* _Recorded information_
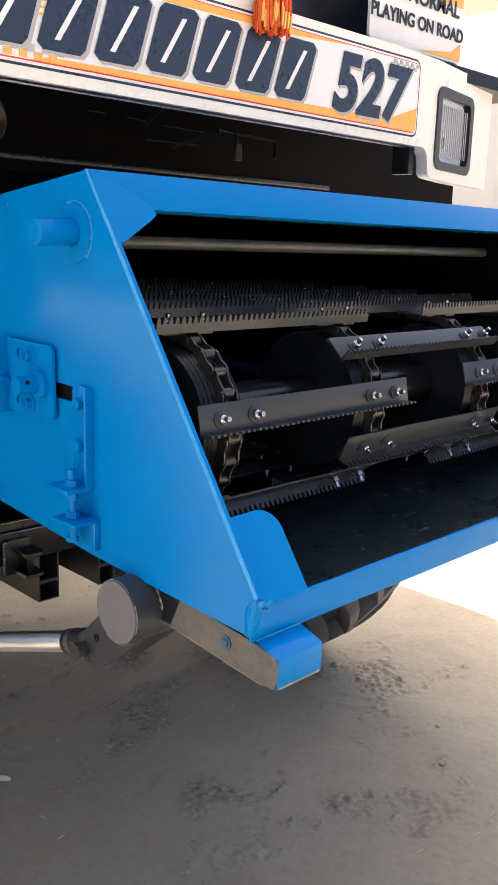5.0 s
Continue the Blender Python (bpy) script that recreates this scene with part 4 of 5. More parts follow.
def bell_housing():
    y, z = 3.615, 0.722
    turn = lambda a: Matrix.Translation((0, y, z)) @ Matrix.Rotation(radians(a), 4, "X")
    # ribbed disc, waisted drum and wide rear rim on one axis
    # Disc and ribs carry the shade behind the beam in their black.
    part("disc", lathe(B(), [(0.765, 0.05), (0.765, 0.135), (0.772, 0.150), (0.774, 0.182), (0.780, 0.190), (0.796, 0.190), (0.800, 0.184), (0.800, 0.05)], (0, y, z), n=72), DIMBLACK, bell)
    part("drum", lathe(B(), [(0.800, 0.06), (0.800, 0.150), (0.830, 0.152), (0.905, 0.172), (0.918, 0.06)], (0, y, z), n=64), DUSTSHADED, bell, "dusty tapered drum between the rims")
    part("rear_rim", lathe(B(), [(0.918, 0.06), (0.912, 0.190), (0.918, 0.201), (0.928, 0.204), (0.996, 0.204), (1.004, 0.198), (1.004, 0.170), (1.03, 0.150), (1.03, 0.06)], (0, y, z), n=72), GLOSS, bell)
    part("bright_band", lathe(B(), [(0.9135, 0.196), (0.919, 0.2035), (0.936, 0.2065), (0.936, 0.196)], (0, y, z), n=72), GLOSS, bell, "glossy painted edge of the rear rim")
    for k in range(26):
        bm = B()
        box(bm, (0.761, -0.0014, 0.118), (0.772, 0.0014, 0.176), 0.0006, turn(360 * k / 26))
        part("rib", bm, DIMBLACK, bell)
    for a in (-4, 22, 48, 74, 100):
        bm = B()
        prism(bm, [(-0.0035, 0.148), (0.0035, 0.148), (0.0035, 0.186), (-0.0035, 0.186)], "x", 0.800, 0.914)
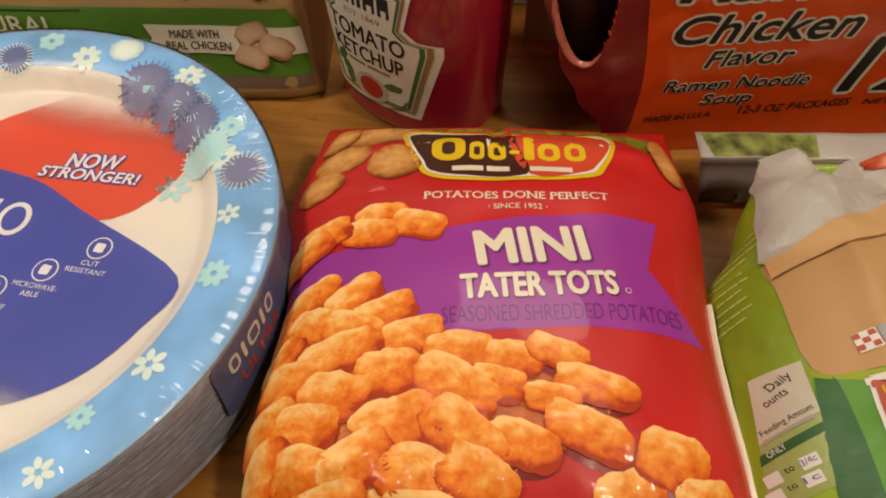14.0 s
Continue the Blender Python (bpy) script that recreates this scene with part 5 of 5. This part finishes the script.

* _Task requirements_
Skip every picture and transcribe the data above exactly.

* _Task answer_
5.0 s
Continue the Blender Python (bpy) script that recreates this scene with part 4 of 5. More parts follow.
def bell_housing():
    y, z = 3.615, 0.722
    turn = lambda a: Matrix.Translation((0, y, z)) @ Matrix.Rotation(radians(a), 4, "X")
    # ribbed disc, waisted drum and wide rear rim on one axis
    # Disc and ribs carry the shade behind the beam in their black.
    part("disc", lathe(B(), [(0.765, 0.05), (0.765, 0.135), (0.772, 0.150), (0.774, 0.182), (0.780, 0.190), (0.796, 0.190), (0.800, 0.184), (0.800, 0.05)], (0, y, z), n=72), DIMBLACK, bell)
    part("drum", lathe(B(), [(0.800, 0.06), (0.800, 0.150), (0.830, 0.152), (0.905, 0.172), (0.918, 0.06)], (0, y, z), n=64), DUSTSHADED, bell, "dusty tapered drum between the rims")
    part("rear_rim", lathe(B(), [(0.918, 0.06), (0.912, 0.190), (0.918, 0.201), (0.928, 0.204), (0.996, 0.204), (1.004, 0.198), (1.004, 0.170), (1.03, 0.150), (1.03, 0.06)], (0, y, z), n=72), GLOSS, bell)
    part("bright_band", lathe(B(), [(0.9135, 0.196), (0.919, 0.2035), (0.936, 0.2065), (0.936, 0.196)], (0, y, z), n=72), GLOSS, bell, "glossy painted edge of the rear rim")
    for k in range(26):
        bm = B()
        box(bm, (0.761, -0.0014, 0.118), (0.772, 0.0014, 0.176), 0.0006, turn(360 * k / 26))
        part("rib", bm, DIMBLACK, bell)
    for a in (-4, 22, 48, 74, 100):
        bm = B()
        prism(bm, [(-0.0035, 0.148), (0.0035, 0.148), (0.0035, 0.186), (-0.0035, 0.186)], "x", 0.800, 0.914)
14.0 s
Continue the Blender Python (bpy) script that recreates this scene with part 5 of 5. This part finishes the script.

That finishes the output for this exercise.